E-discovery costs can bust your budget
Written by Brett Callow on January 30, 2009Could you imagine having to spend a budget-busting $6 million on e-discovery for a case to which you were not a party? That’s exactly what happened to the Office of Federal Housing Enterprise Oversight (OFHEO) – and the costs amounted to 9% of its annual budget. Ralph Losey, a lawyer specializing in e-discovery, has posted an excellent overview of the case to his blog, but here’s a quick summary:
OFHEO regulates the Federal National Mortgage Association, commonly known as Fannie Mae. In 2003, OFHEO examined Fannie Mae’s accounting and financial practices and conculded that it had manipulated its reported earnings in order to artificially the performance-related bonuses paid to its executives. Fannie Mae reached a settlement with OFHEO in which it agreed to take remedial action to address the recommendations made by OFHEO and pay a $400 million civil penalty. Matter closed – or so OFHEO thought. But not so.
OFHEO’s report prompted a civil action by Fannie Mae’s customers. Fannie Mae’s executives subpoenaed OFHEO records claiming that those records would help their defense by demonstrating that they “had been completely transparent with OFHEO,” that “OFHEOhad approved Fannie Mae’s accounting and compensation practices,” and that the OFHEO investigation was “was politically motivated and biased.” OFHEO’s counsel agreed to provide the documents by a specified date with the Fannie Mae executives being able to specify the search terms.

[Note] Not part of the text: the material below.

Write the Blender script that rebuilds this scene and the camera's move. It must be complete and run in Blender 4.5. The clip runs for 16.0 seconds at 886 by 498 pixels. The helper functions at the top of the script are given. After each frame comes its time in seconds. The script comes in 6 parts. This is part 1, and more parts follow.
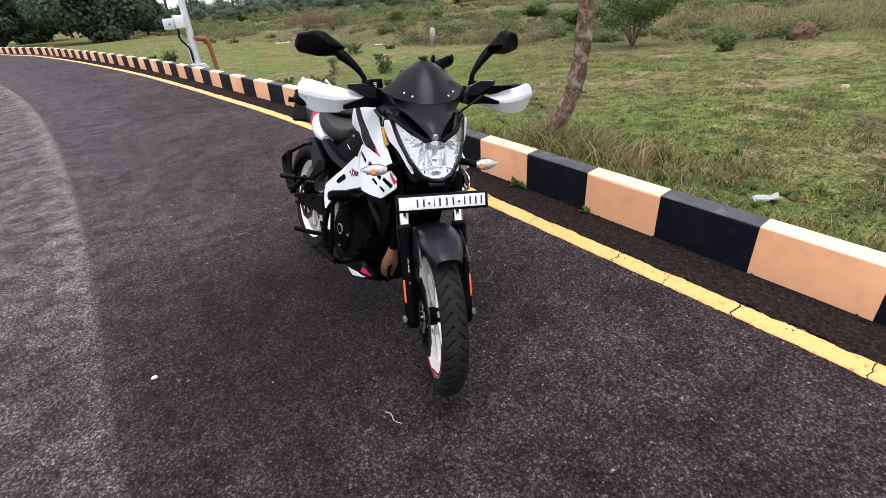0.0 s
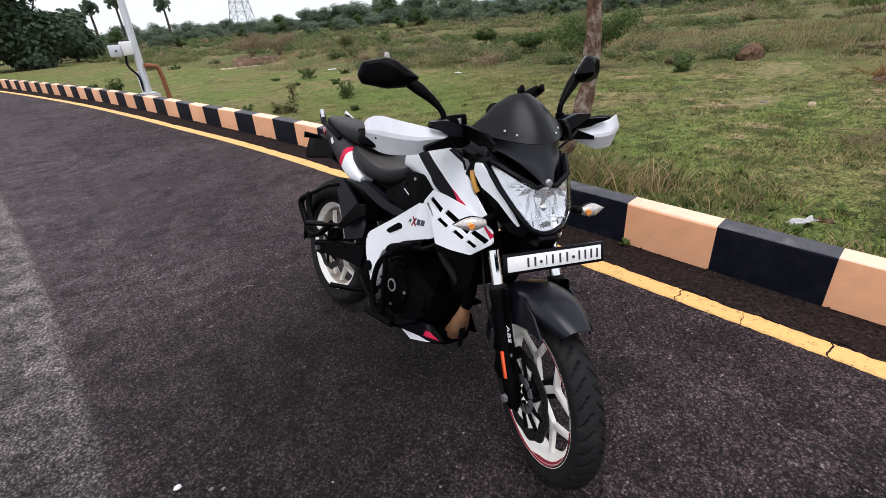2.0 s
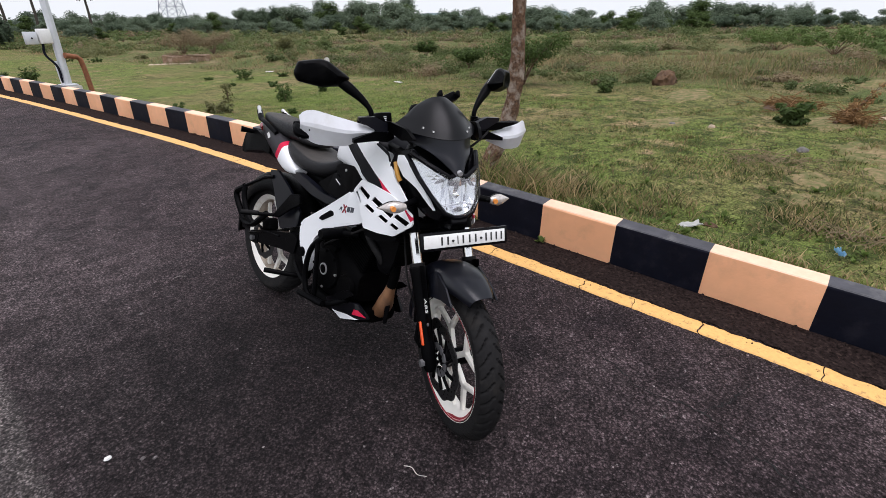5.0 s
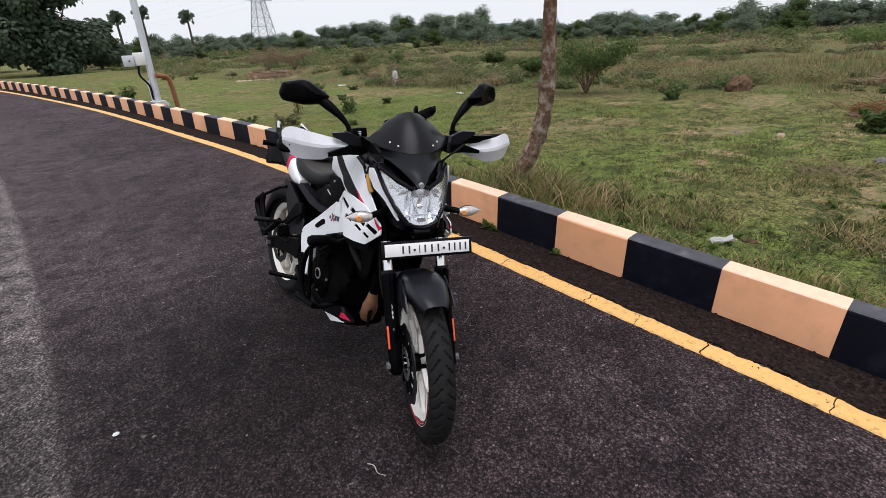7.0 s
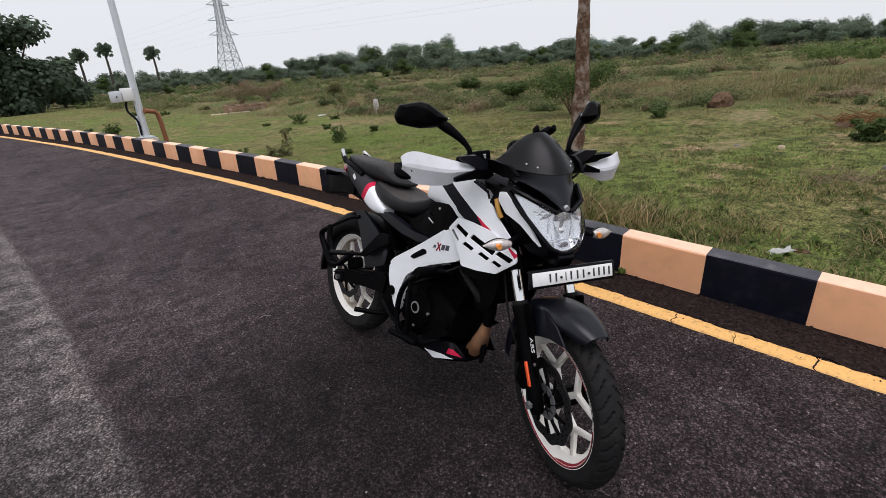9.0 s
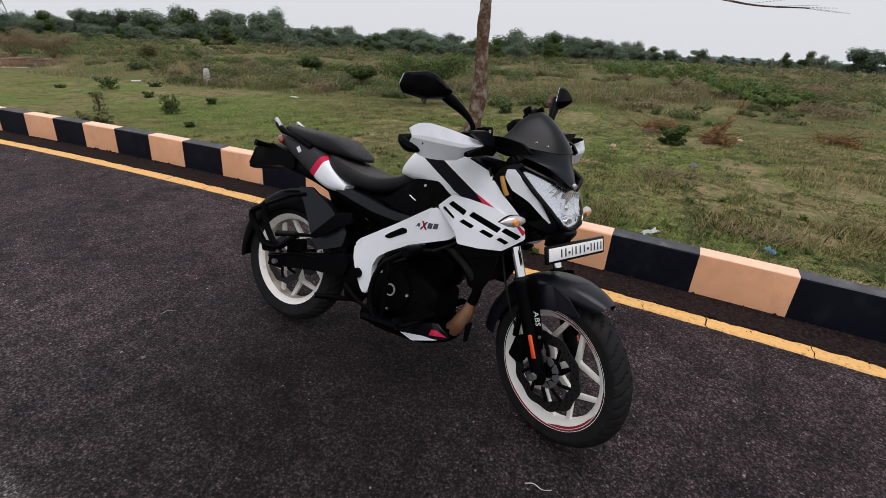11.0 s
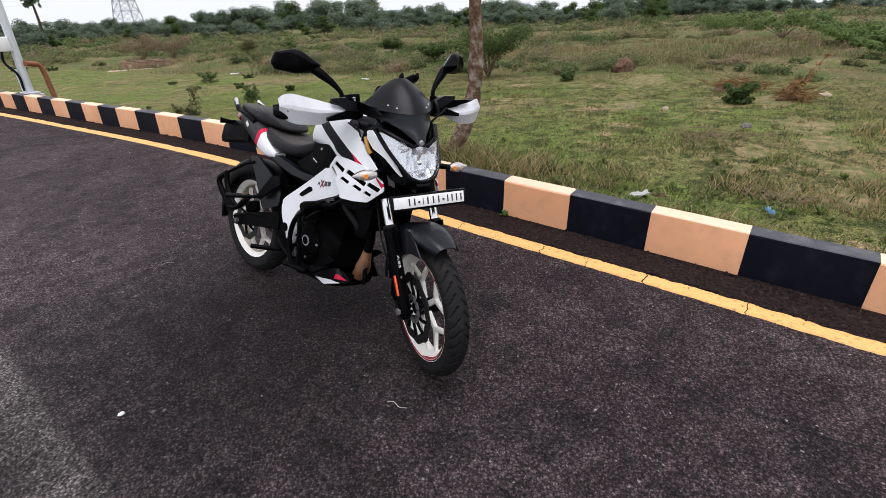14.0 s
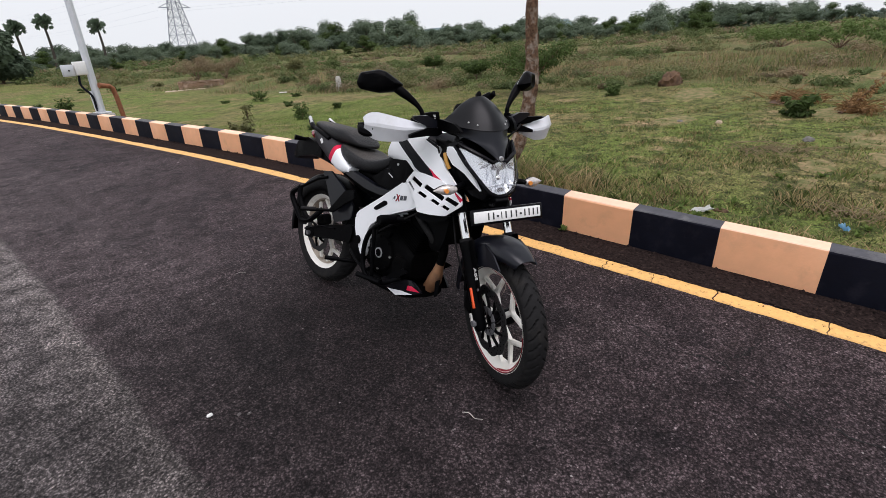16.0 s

To cut a long story short, OFHEO’s counsel didn’t realise the implications of the order to which he was agreeing. Fannie Mae executives submitted more than 400 search terms which covered more than half a million documents – including 80% of OFHEO’s emails, many of which were stored on backup tapes offsite. OFHEO certainly did its best to comply, hiring 50 contract lawyers at a cost of more than $6 million. Despite this, the enormity of the task meant that they were unable to complete it by the specified date. Subsequent attempts to extend the deadline resulted in OFHEO being held in contempt and sanctioned because it had “treated its Court-ordered deadlines as movable goal posts and has repeatedly miscalculated the efforts required for compliance and sought thereafter to move them.”
OFHEO appealed this ruling but lost, with the appeal court stating “Though we appreciate OFHEO’s efforts to comply, we conclude that it ultimately failed to do so and find no abuse of discretion in the district court’s contempt finding or choice of sanction.”
Summing up his commentary on the case, Ralph Losey stated, “This case demonstrates what can happen when these fundamental precepts are not followed. It cannot be fair and just to allow a lawyer’s actions to drain 9% of an agency’s total annual budget, a budget paid for by taxpayer funds. Congress did not approve OFHEO’s budget last year thinking that 9% of it would go to help a group of plaintiffs sue Fannie Mae. The appellate court, and the district court before it, should have made an economic analysis of the situation in reaching its decision and considered the gross inefficiencies of its ruling.”
I think that the majority of people would agree with Ralph’s assessment but, rights and wrongs aside, there are two things which should be learned from this case:
- Legal and technical departments need to talk. I’m sure that each and every admin has, at one time or another, been left shaking his head in frustration over promises made by a non-technical executive (”Sure thing! No problemo! I’ll make sure that it’s done by not later than <insert completely unrealistic date>”). But when it comes to e-discovery, that simply cannot be allowed to happen. Whether you are being represented by in-house counsel or by a lawyer who specializes in e-discovery matters, you need to make sure that they are talking to your IT department.
- With so much information being comitted to email, an email archiving solution which enables easy searching is an absolute necessity.



February 12th, 2009 at 5:27 pm
The US has tossed out many tenets of economic wisdom by nationalising Banks and insurance companies.
Why not introduce “loser pays all” to the legal system and reform discovery. The American legal system is a competitive disadvantage whose wasteful excesses hopefully will come to an end.